(UPDATED 16:52, with a clarification and additional comments about the Quality Education Act.)
There’s a new think tank in town.
The Mountain States Policy Center advertises itself as a nonpartisan research group. Its goal is to promote the free market, individual liberty and limited government in Washington, Montana, Wyoming and Idaho.
Chris Cargill is the group’s incoming executive director. He has worked in television news and spent the last 13 years with the Washington Policy Center, a similar free-market think tank headquartered in Seattle.
Ken Dey, former business reporter at the Idaho Statesman, is the board chair of the group – a parallel to fellow think tank the Idaho Freedom Foundation. Its president, Wayne Hoffman, is also a former Statesman reporter.
The group wants to provide “research and recommendations to lawmakers, the media and the public, based on facts,” according to Dey’s Linkedin post, announcing his position on the board. Dey added that the organization will avoid politics and divisive rhetoric, something Cargill confirmed with EdNews.
Cargill said the group does not intend to compete with any other think tanks or policy organizations, but wants to inform policymakers and improve the quality of life in its four-state region.
Mountain States is a nonprofit, and will be funded “by citizens, businesses, event contributions and grants,” according to the group’s website.
The organization officially announced its start in a Tuesday news release, and will have two official launch parties — one in Boise on Oct. 5, and one in Coeur d’Alene on Oct. 6.
Education is one of the group’s top concerns
Mountain States will focus on research in several policy areas, including education.
The organization focuses on the free market, which Cargill defines as “the people.”
“We believe that before any government solution is tried … we ought to give the people the opportunity to try to fix a challenge or a problem,” he said. “The free market is basically allowing the citizens to … use their entrepreneurial spirit to solve problems, through innovation through technology, through ideas.”
The group’s top education priority is school choice.
“We believe that parents should have the right to use the dollars that they put into the public school system to educate their children as best as they see fit,” Cargill told EdNews.
The group supports providing parents with “more tools” to choose how and where to educate their children. The group has previously tweeted about charter schools and education savings accounts as examples of these tools.
ESAs would allow families to use public dollars to pay for private school tuition or other learning materials. The House Education Committee shot down an ESA earlier this year, largely over concerns of constitutionality. Idaho has a Blaine Amendment, which prohibits public funds from being used to support religious entities, including parochial schools. School choice advocates say they believe recent U.S. Supreme Court rulings have weakened states’ Blaine amendments.

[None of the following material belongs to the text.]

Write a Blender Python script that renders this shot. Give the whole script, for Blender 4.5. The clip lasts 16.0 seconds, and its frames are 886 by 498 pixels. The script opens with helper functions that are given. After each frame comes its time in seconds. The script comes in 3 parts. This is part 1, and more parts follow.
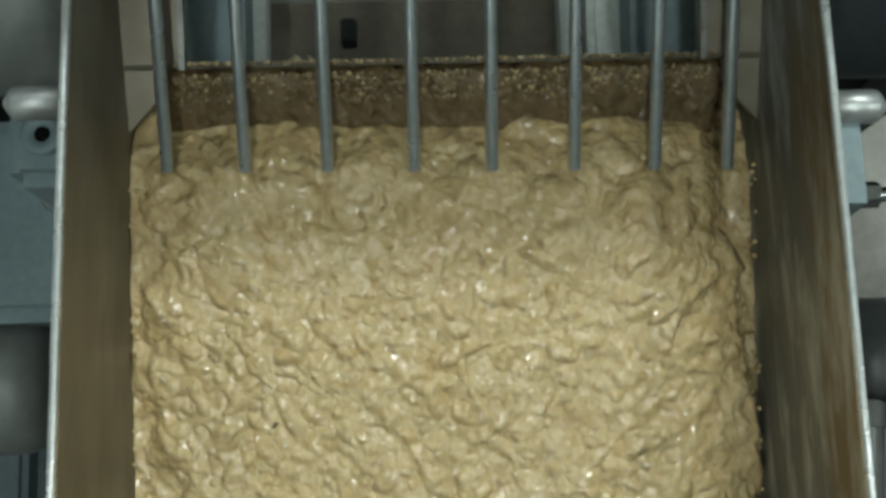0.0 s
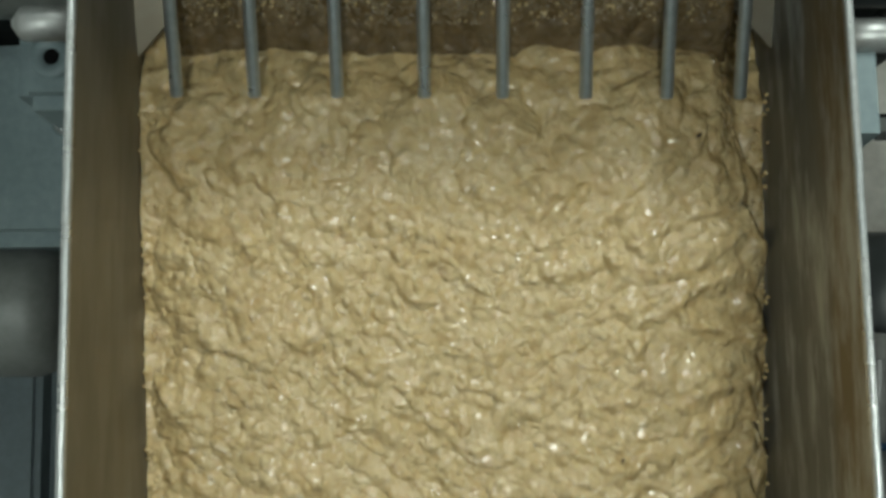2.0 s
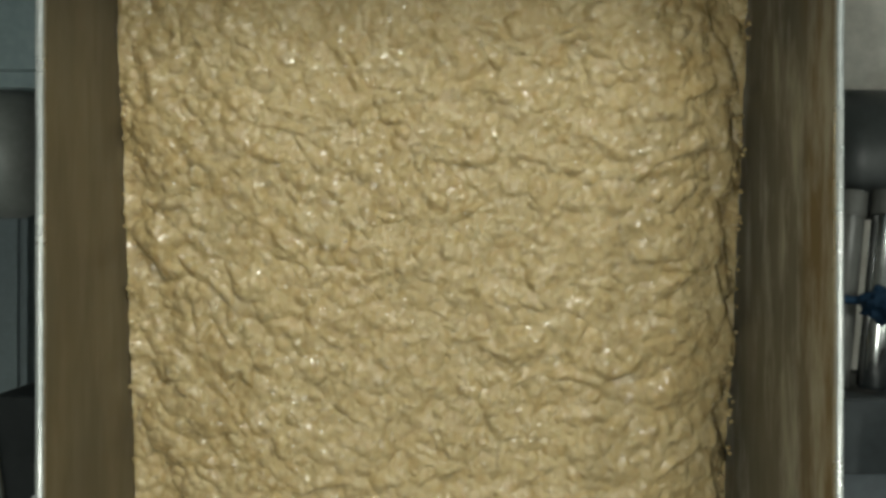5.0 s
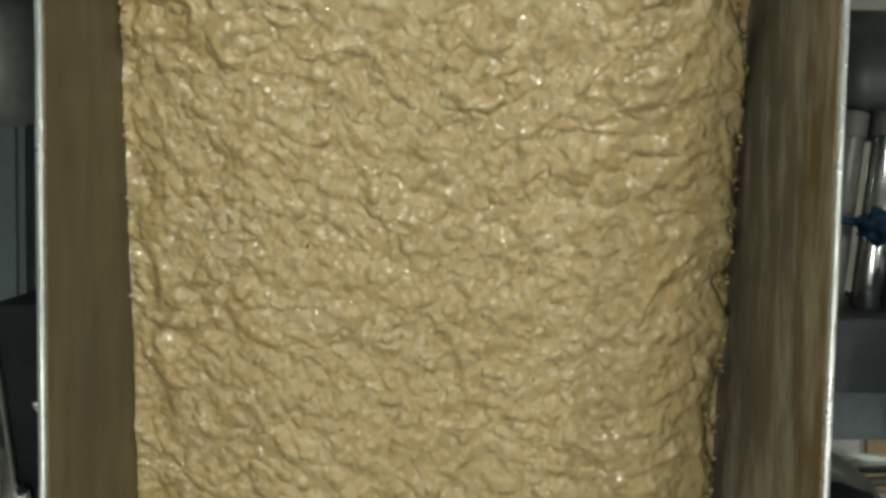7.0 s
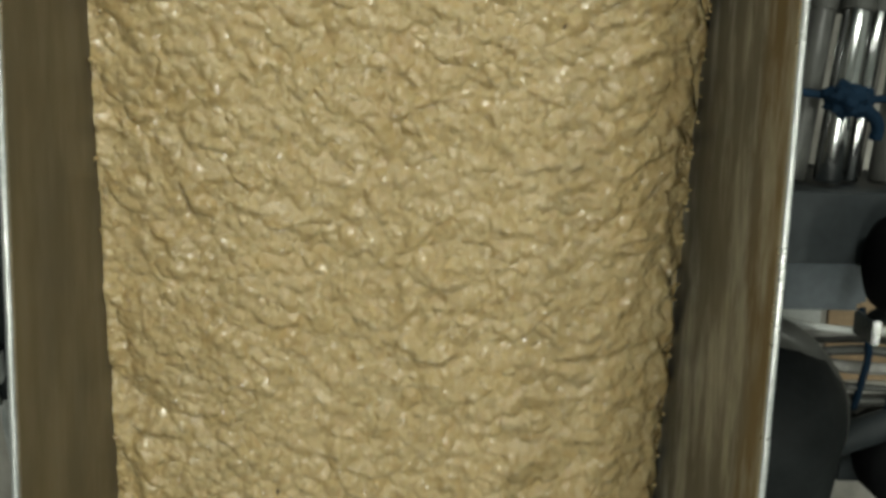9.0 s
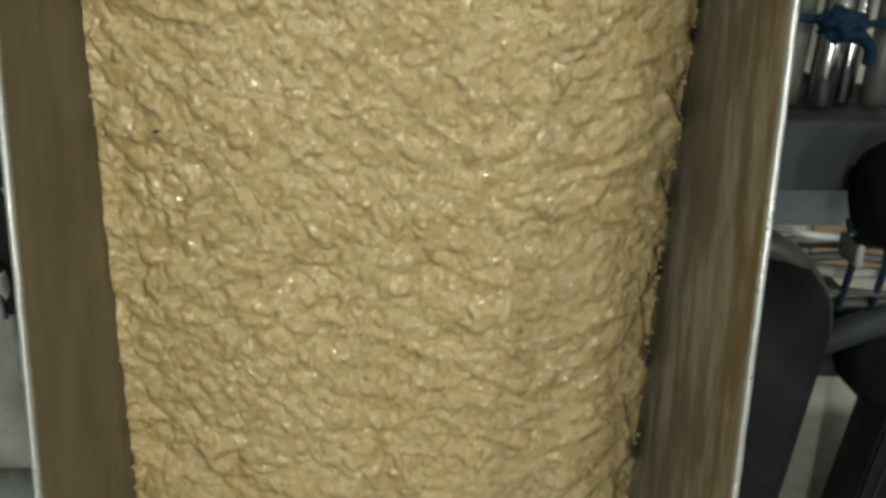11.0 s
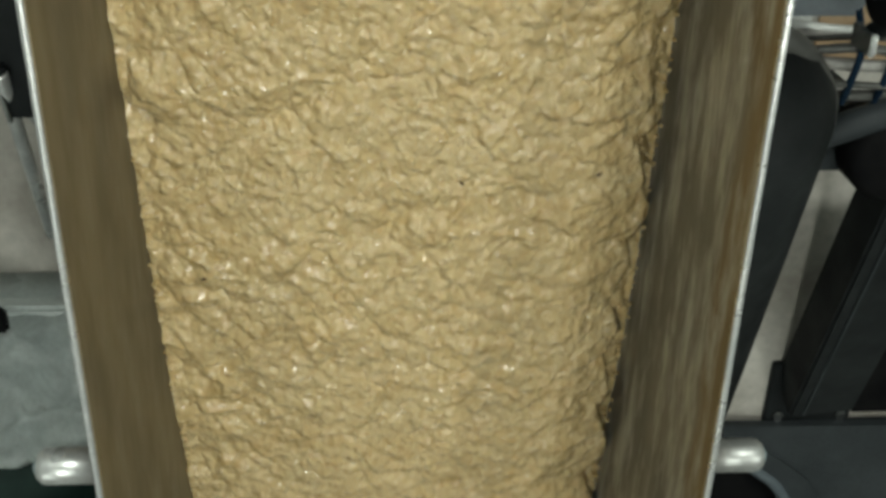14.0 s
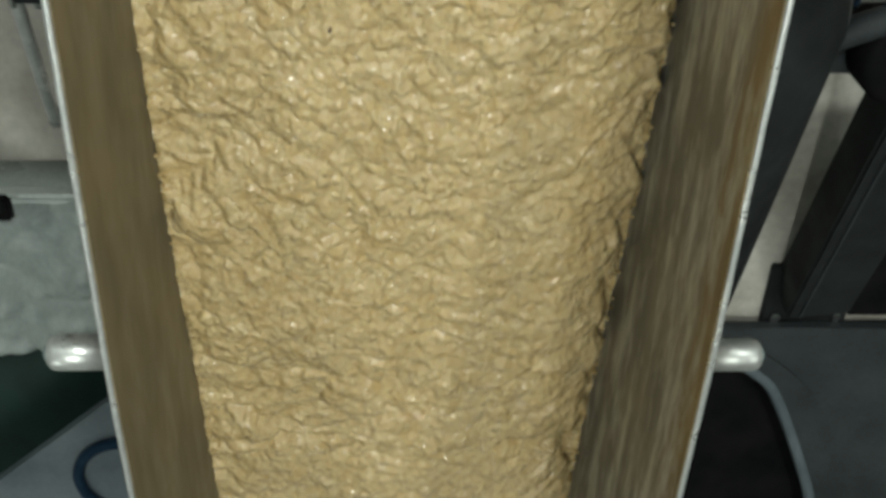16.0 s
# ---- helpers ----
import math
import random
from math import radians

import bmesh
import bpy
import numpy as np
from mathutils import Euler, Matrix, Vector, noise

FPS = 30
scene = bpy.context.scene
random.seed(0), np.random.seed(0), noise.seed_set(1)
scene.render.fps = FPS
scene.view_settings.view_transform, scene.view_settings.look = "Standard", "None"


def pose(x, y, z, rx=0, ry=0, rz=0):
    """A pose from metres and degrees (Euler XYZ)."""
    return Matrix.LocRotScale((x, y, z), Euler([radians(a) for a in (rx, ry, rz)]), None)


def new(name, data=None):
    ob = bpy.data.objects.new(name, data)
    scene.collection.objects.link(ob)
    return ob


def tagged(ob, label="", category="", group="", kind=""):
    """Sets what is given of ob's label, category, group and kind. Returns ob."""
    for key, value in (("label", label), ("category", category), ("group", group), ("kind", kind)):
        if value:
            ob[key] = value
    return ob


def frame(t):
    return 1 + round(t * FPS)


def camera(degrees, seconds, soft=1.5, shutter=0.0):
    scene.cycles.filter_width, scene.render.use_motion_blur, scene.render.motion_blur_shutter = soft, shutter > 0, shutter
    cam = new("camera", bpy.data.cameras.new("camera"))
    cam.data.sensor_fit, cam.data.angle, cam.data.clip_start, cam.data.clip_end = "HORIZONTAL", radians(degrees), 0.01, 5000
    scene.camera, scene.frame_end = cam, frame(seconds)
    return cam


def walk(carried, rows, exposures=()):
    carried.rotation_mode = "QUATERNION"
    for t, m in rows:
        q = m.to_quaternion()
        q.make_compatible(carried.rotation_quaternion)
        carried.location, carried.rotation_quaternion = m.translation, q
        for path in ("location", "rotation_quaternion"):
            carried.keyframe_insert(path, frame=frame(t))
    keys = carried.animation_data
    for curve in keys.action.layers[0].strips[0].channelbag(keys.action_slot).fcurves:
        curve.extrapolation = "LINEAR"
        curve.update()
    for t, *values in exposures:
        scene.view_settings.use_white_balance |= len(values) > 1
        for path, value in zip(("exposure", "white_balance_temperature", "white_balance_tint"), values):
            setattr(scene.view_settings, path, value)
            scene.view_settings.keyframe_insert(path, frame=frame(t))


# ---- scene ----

Most of the state’s public education organizations oppose ESAs, arguing that they would drain public schools of funding.
Mountain States also appears to oppose the Quality Education Act, the Reclaim Idaho proposition intended to use increased income taxes to generate $323 million per year for K-12. Cargill says the group has not taken an official stance on the initiative.
Mountain States believes the initiative would reverse a set of 2022 tax cuts, inadvertently increasing taxes on all Idahoans and raising the price tag to $573 million. This claim was originally confirmed by the Idaho attorney general’s office, but may be unfounded, according to Betsy Russell of the Idaho Press. The group believes Russell’s article is inaccurate.
“We have concerns and don’t think it’s the best policy, but we don’t take an official position,” said Cargill in an email to EdNews.
One of the group’s first studies will focus on the initiative.
Mountain States also focuses on cross-state comparisons, mostly with Washington, Montana, Wyoming, and occasionally California and Oregon. The group intends to compare Idaho’s education system − and its funding and success indicators – with surrounding states.